To examine the association between concentrations of PFOS and PFOA and total cholesterol in serum during pregnancy taking into considerations confounding by diet.
854 Danish women who gave birth in 1988-89 and provided a blood sample and reported their diet in week 30 of gestation.
Mean serum PFOS, PFOA and total cholesterol concentrations were 22.3ng/mL, 4.1ng/mL and 7.3mmol/L, respectively. Maternal diet was a significant predictor of serum PFOS and PFOA concentrations. In particular intake of meat and meat products was positively associated while intake of vegetables was inversely associated (P for trend <0.01) with relative difference between the highest and lowest quartile in PFOS and PFOA concentrations ranging between 6% and 25% of mean values. After adjustment for dietary factors both PFOA and PFOS were positively and similarly associated with serum cholesterol (P for trend ≤0.01). For example, the mean increase in serum cholesterol was 0.39mmol/L (95%CI: 0.09, 0.68) when comparing women in the highest to lowest quintile of PFOA concentrations.
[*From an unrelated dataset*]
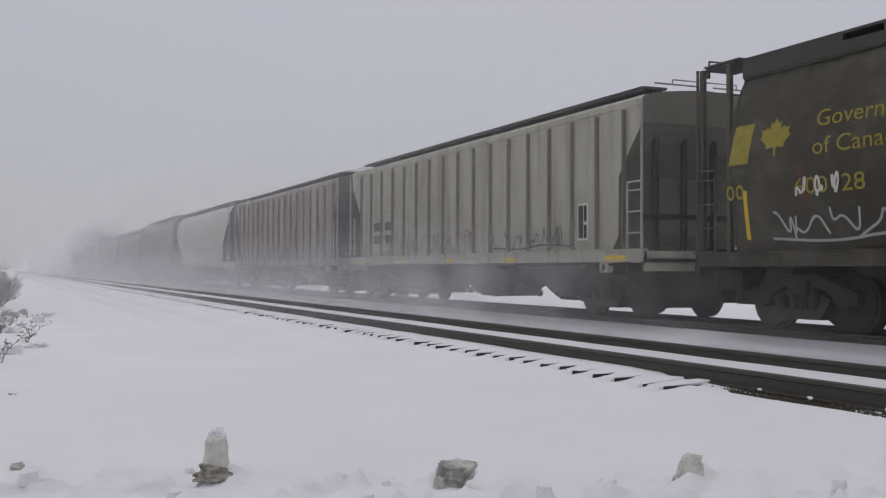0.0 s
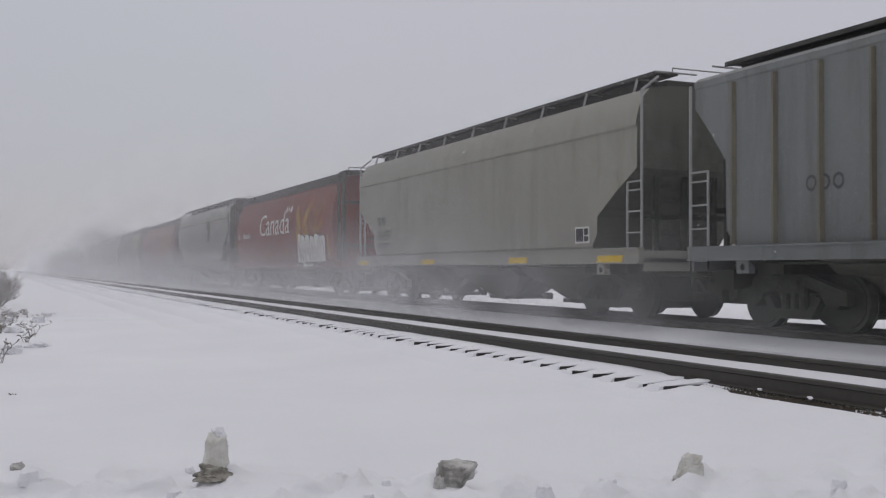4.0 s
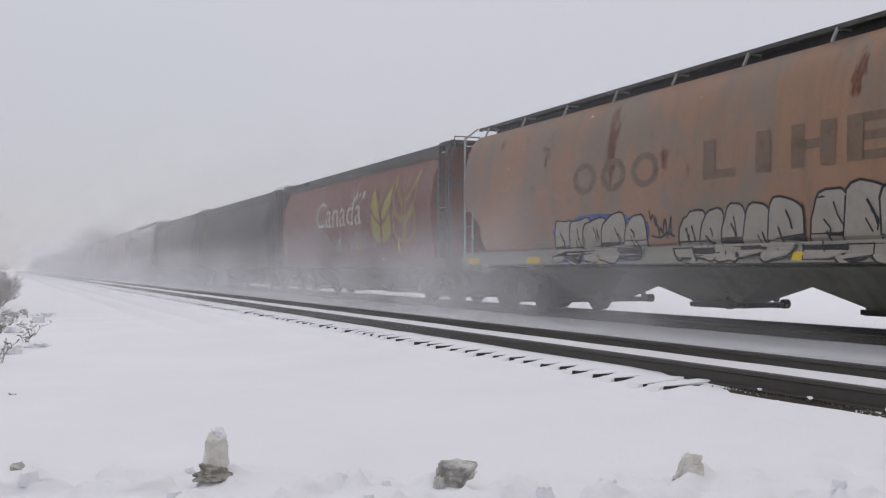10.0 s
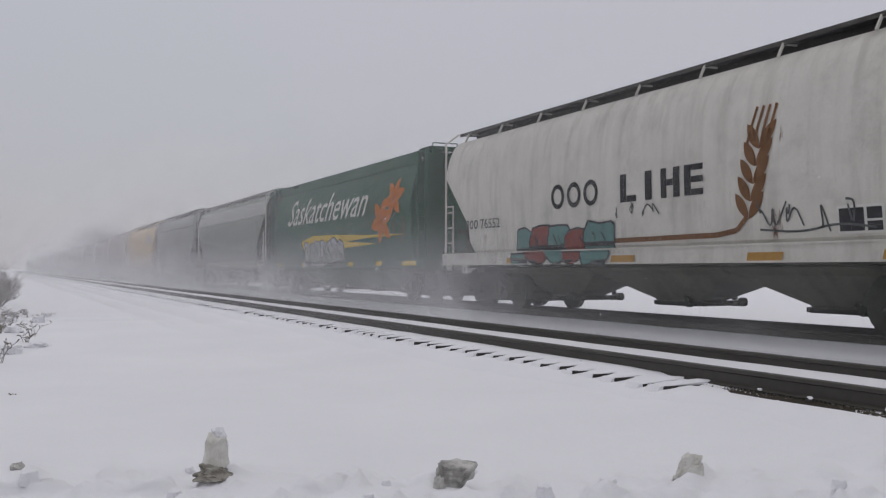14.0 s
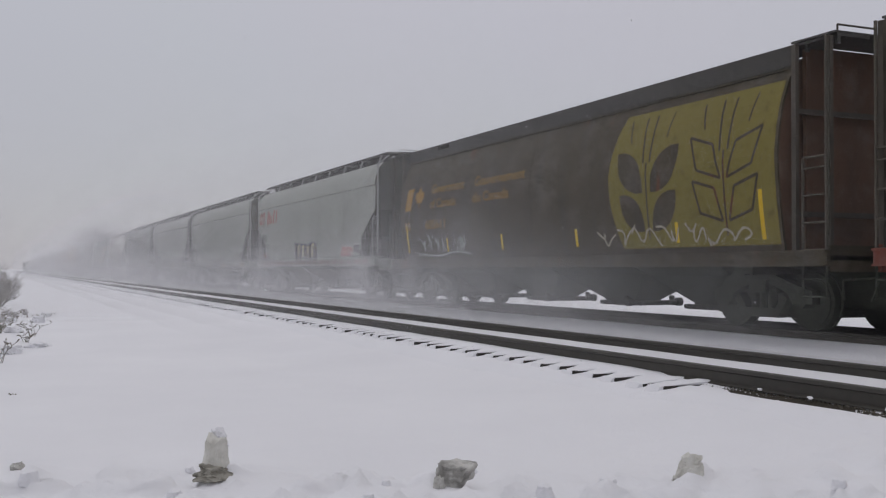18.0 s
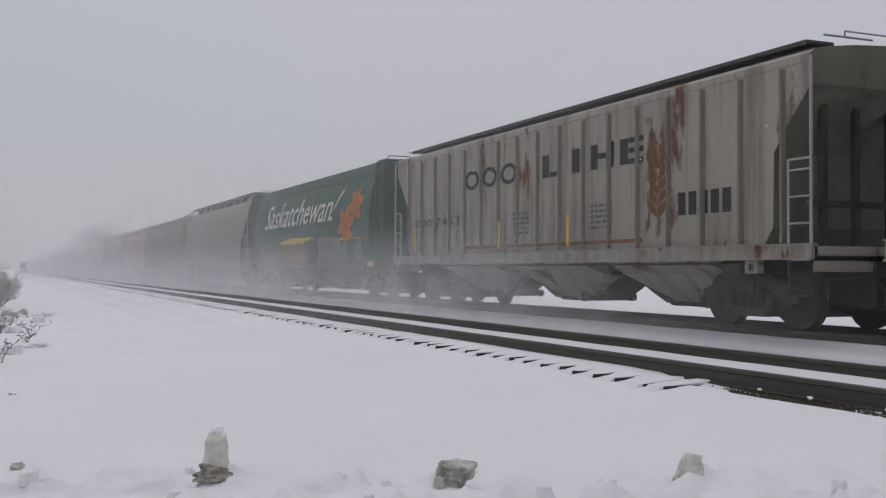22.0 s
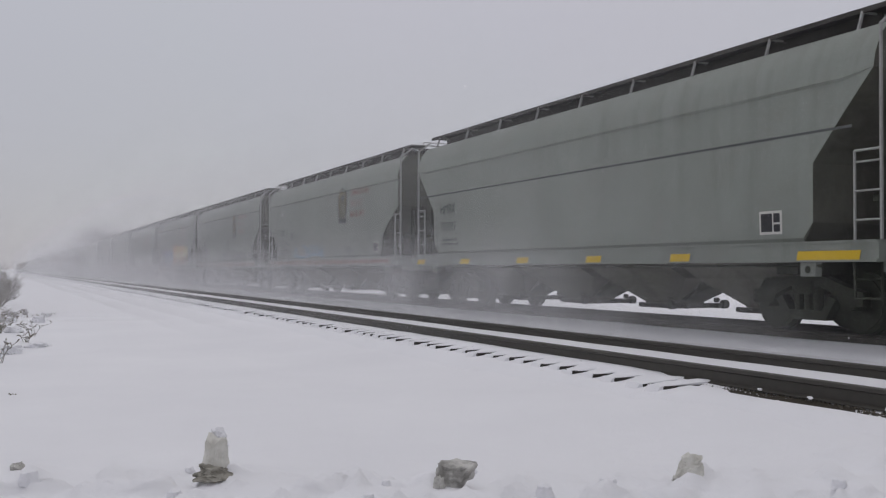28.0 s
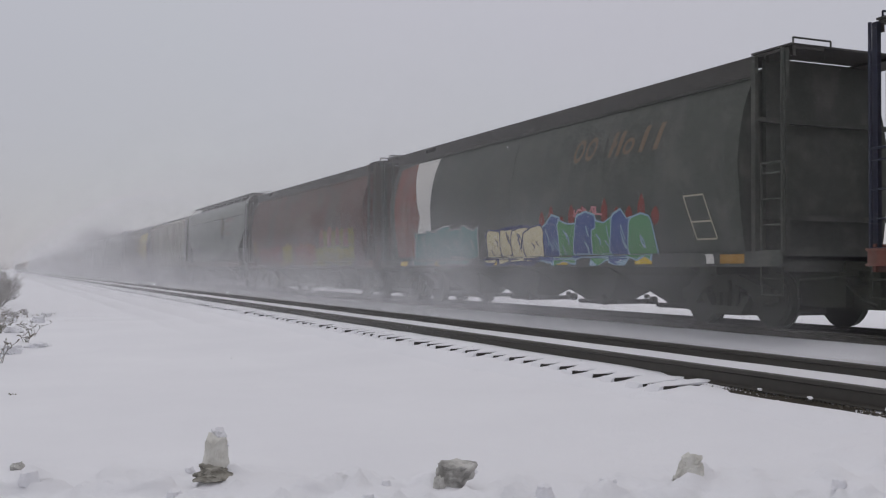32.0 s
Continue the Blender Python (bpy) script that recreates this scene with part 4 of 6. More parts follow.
# ---- the train, from its far end to its last car ----
def train():
    A = "old grey covered hopper car fading into the snow"
    build_car("slab", 163.5, "grey_mid", A)
    build_car("cylinder", 144.6, "brown", A)
    build_car("slab", 127.0, "grey", A)
    build_car("cylinder", 108.0, "olive", A)
    build_car("cylinder", 89.2, "grey_mid", A)
    build_car("slab", 71.6, "grey", "light grey slab-sided covered hopper car")
    build_car("bow", 53.0, "white", "white bow-sided covered hopper car")
    build_car("ribbed", 34.4, "rust_rib", "rust-red ribbed covered hopper car", rib="rib_rust")
    C = {}
    C["ribw"] = build_car("ribbed", 15.8, "white_rib", "dirty white ribbed hopper car with small graffiti along its foot", rib="rib_dirt", end="end_shade_pale")
    C["gov1"] = build_car("cylinder", -3.55, "brown", "dark brown cylindrical grain hopper with yellow wheat emblem and graffiti", end="end_rust")
    C["red817"] = build_car("cylinder", -22.6, "red", "red cylindrical grain hopper with white lettering and silver graffiti", sill="red_worn")
    C["s949"] = build_car("slab", -40.2, "grey_rusty", "grey slab-sided grain hopper with round crest and red checks")
    C["red605"] = build_car("cylinder", -59.35, "red", "bright red cylindrical grain hopper with white lettering", sill="red_dark")
    C["s177"] = build_car("slab", -77.4, "grey_warm", "warm grey slab-sided grain hopper with yellow sill marks")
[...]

In comparison the mean increase in serum cholesterol was 0.61mmol/L (95%CI: 0.17, 1.05) when comparing women in the highest to lowest quintile of saturated fat intake.
In this study associations between PFOS and PFOA with serum cholesterol appeared unrelated to dietary intake and were similar in magnitude as the associations between saturated fat intake and serum cholesterol.